カメラの貼り革といえば「Aki-Asahi」です。OM-1の貼り革は1500円で買えるようです。カット済みで1500円は安い。しかし、自分で貼れるのか。また、すでに貼ってある革を綺麗にはがせるのか、という不安があります。では、貼り替えてもらう場合は、どの程度の費用が発生するのか調べてみると、だいたい1万円くらいのようです。カメラ全体のメンテナンスが私の経験では2万円から2万5000円なのに、革の貼り替えだけで1万円はちょっと高いな、と感じます。そんなわけで「Aki-Asahi」で買うことにしました。詳しい貼り方のページもありますし、何とかなりそうな気がします。赤とか青にする気はなく、一番プレーンなブラックシュリンクという種類にしました。元の貼り革と若干パターンは違いますが致し方ありません。

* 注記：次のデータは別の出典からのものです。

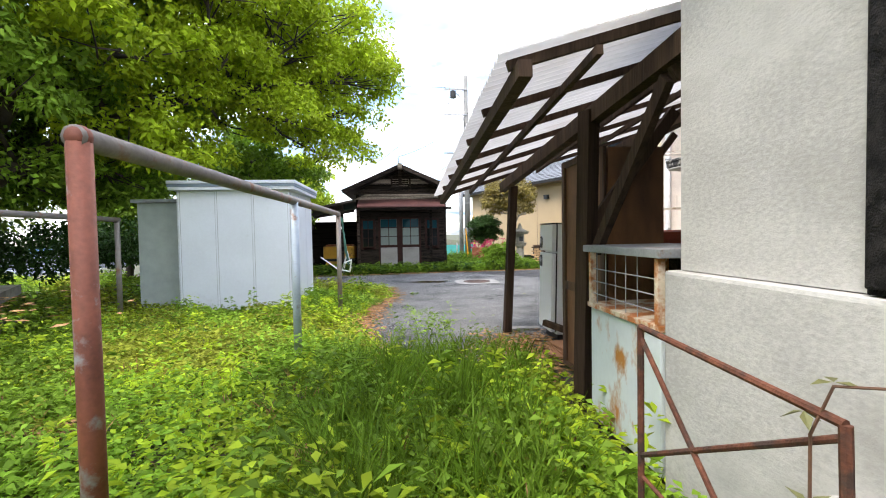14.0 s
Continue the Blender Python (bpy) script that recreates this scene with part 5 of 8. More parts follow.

発送に際して、ちょっとしたトラブルがありましたがスムーズに対応してもらって、2024年9月4日に手許に届きました。帰宅後に晩御飯を食べ、現状の写真を撮って、早速貼り替え作業開始。

まずは剥がします。ドライヤーで少し暖めたから、大きな抵抗なく剥がれます。接着剤の成分が残る部分があります。裏蓋側とボディ前面側で使っている接着剤が違うのか、残っているものが全く違います。裏蓋側は黒くベタベタしていて、ボディ全面は茶色くベタつきはほとんどない。裏蓋側はほとんど両面テープでしたし、どこかで誰かが補修をしたのかもしれません。

セルフタイマーのある面を剥がしたら、ボディとセルフタイマーの隙間に、革が破れて残ってしまいました。それがどうしても取れない。ピンセットで力一杯引っ張ったら、ボディに軽い傷が入ってしまい、これ以上力ずくでやったら危ない、と思い、諦めてセルフタイマーレバーを分解することにしました。

カニ目レンチがないのでピンセットで回しますが、回らない。ネットで調べて、逆ネジであることを知りました。なるほど、逆に回せば回ります。無事に外しますが、台座部分があるみたいで、それはネジ2本で固定されているので外します。隙間の革も外せ、あとは綺麗にするだけ。綿棒に無水エタノールを染み込ませて残った接着剤を剥がしていきます。途中でキムワイプも併用し、できるかぎり綺麗にします。結局、1時間ほどかかって完了。

次は貼る作業です。まずは裏蓋から。歪まないようにゆっくり貼ります。まあまあいい感じで貼れた気がします。次は向かって右側。吊り金具あたりがちょっと難しかったものの、なんとか貼れました。端々をピンセットの反対側で押し込む感じにすると、落ち着きました。最後は難しそうなセルフタイマーがある側。ミラーアップレバーもあるので、隙間に滑り込ませる必要があり、少し難儀しましたが、なんとか貼り終えました。

そしてセルフタイマーレバーを組み戻します。分解の際に外れてしまった、セルフタイマーを開始するレバーの樹脂パーツを接着剤で貼り付けます。貼り革とも接着してしまわないように、剥離紙を挟み込んでおきます。その間にお風呂に入って、洗濯をします。硬化しないと次の作業には入れないので。

セルフタイマーの中身はそんなに汚れていません

1時間ほど経過し、完全ではないけれど、触っても取れそうにないので、作業再開。台座を戻します。

これはスムーズ。次にレバーを元の位置に戻そうとしますが、入らない。レバー裏側にある突起部をはめるべき隙間が存在しない。ということは、その隙間がある状態にしないといけません。ネットでいろいろと調べて、「分解前にセルフタイマーのレバーを半時計周りに若干倒しておくと、戻す時に楽」という主旨の記述を発見しました。たぶん、これが解決策だと感じましたが、そのセルフタイマーレバーを今は外しているわけで、倒すのは無理。だけど、軸を反時計回りには回せる。すると隙間ができて、レバーは所定の位置に収まりました。

セルフタイマーの作動チェック。うん、大丈夫。貼り革をチェックし、浮いている気がするところをピンセットの反対側で押し込ます。うん、綺麗になった。

結局作業時間全体としては2時間ほどかかりました。これで分解したところが戻せなかったり、綺麗に貼れなかったりしたら目も当てられませんが、結果的には貼り革に関する気掛かりも解消し、愛着も増したので何よりです。

前面
裏面

今度貼り革を貼り替える必要性が生じたら、どこかにお願いしようと思います。今回はうまくいきましたが、次もうまくいくとは限らない。